_The exercise_: Output the data word for word, dropping every image.

□ □ □ □ □ □ □

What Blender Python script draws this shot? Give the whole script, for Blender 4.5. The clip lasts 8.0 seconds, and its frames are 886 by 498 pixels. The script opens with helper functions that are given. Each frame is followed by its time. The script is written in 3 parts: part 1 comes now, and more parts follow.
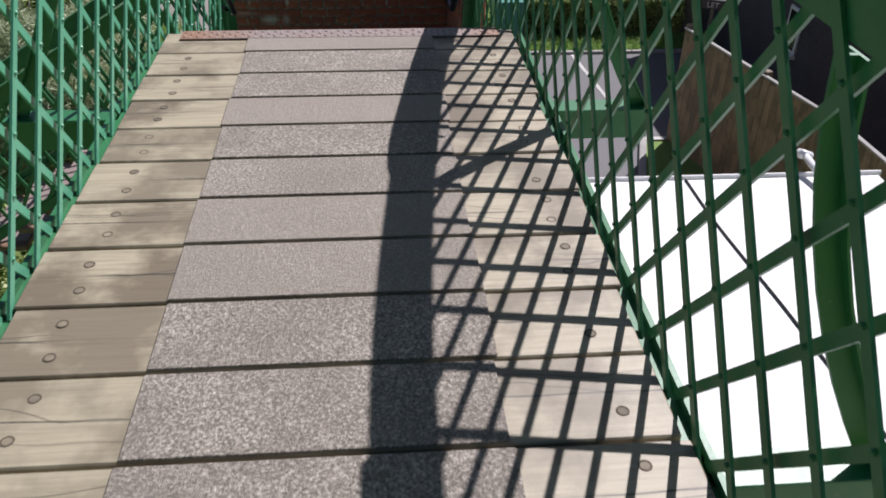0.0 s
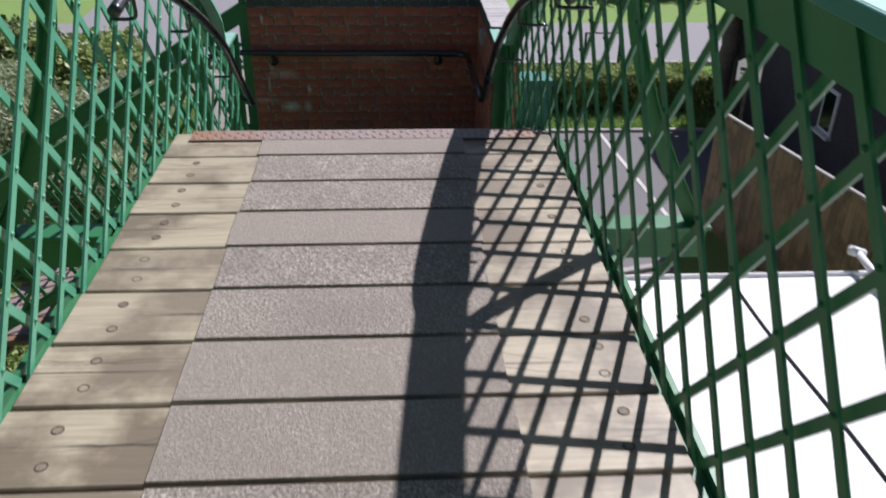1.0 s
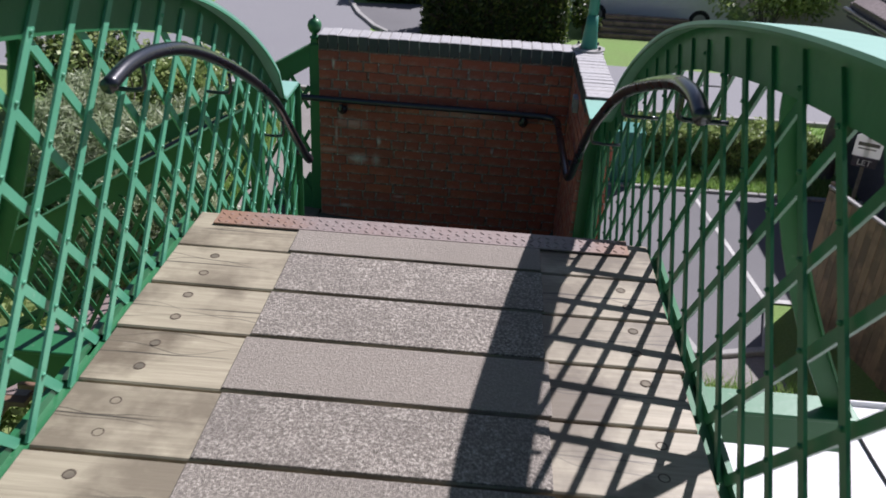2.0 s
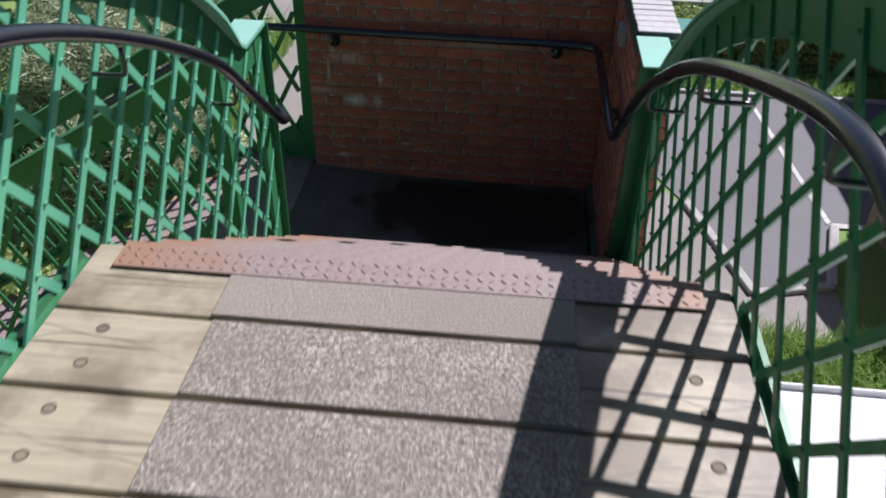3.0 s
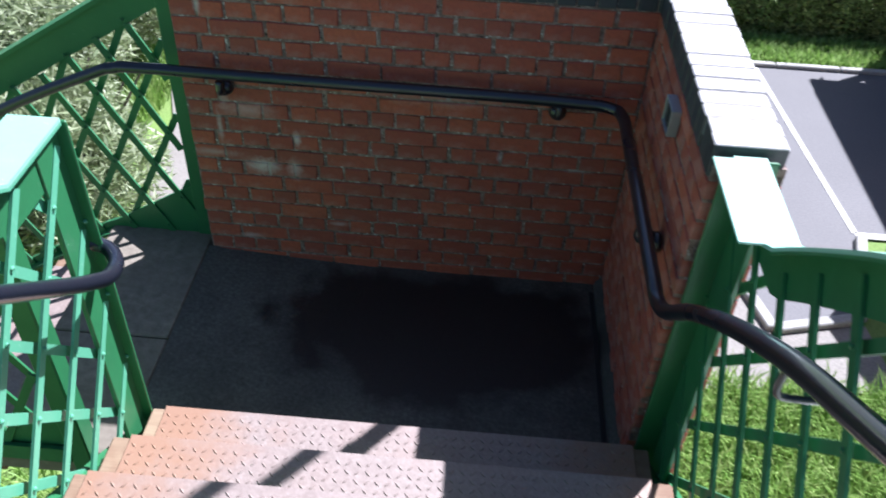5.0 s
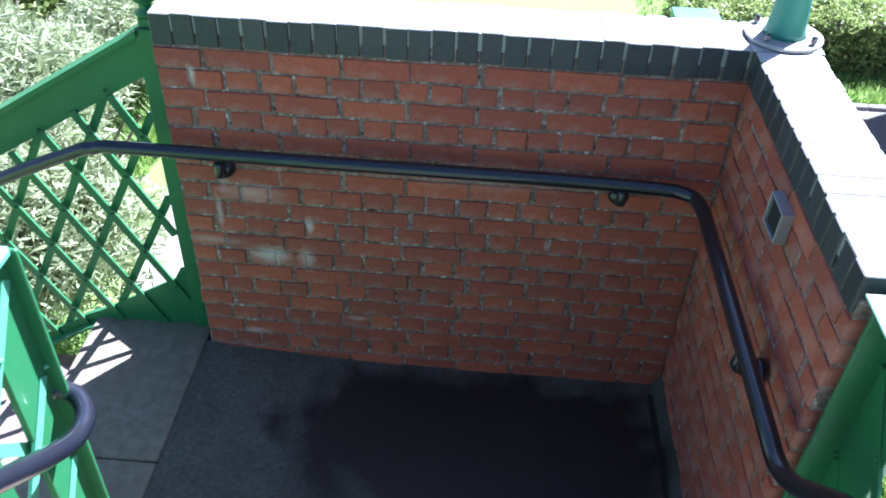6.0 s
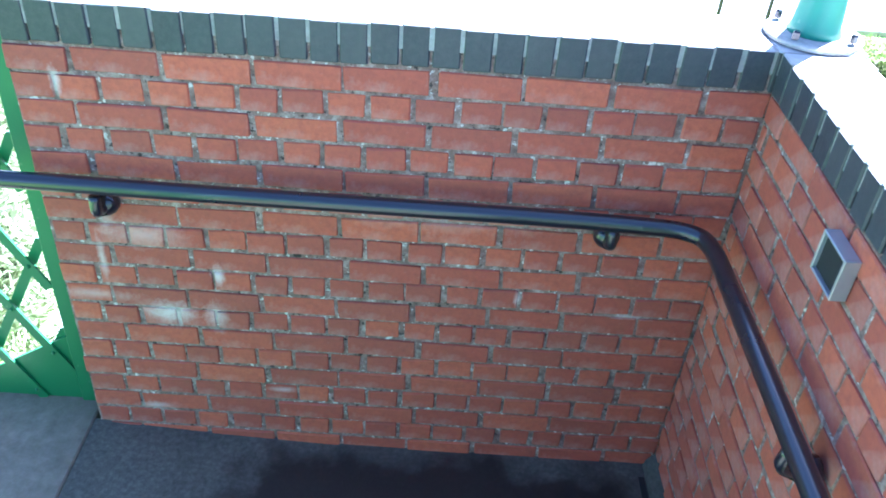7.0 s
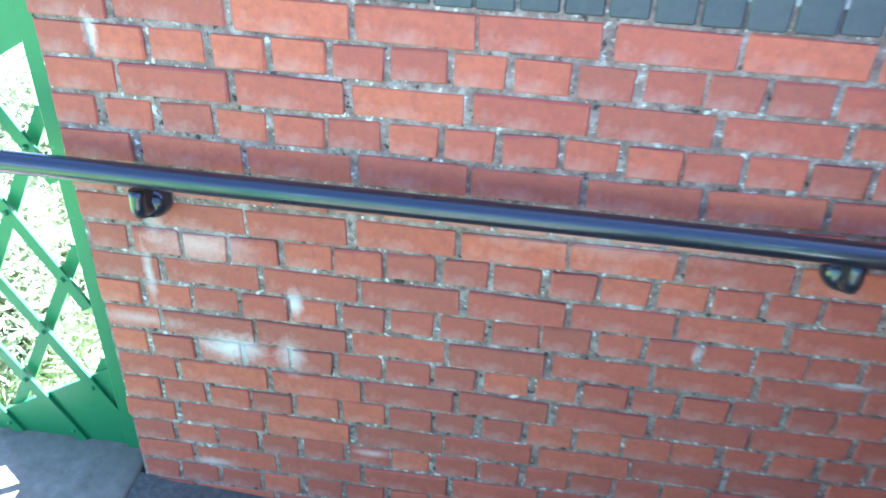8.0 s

□ □ □ □ □ □ □

_The reply_:
What Blender Python script draws this shot? Give the whole script, for Blender 4.5. The clip lasts 8.0 seconds, and its frames are 886 by 498 pixels. The script opens with helper functions that are given. Each frame is followed by its time. The script is written in 3 parts: part 1 comes now, and more parts follow.
0.0 s
1.0 s
2.0 s
3.0 s
5.0 s
6.0 s
7.0 s
8.0 s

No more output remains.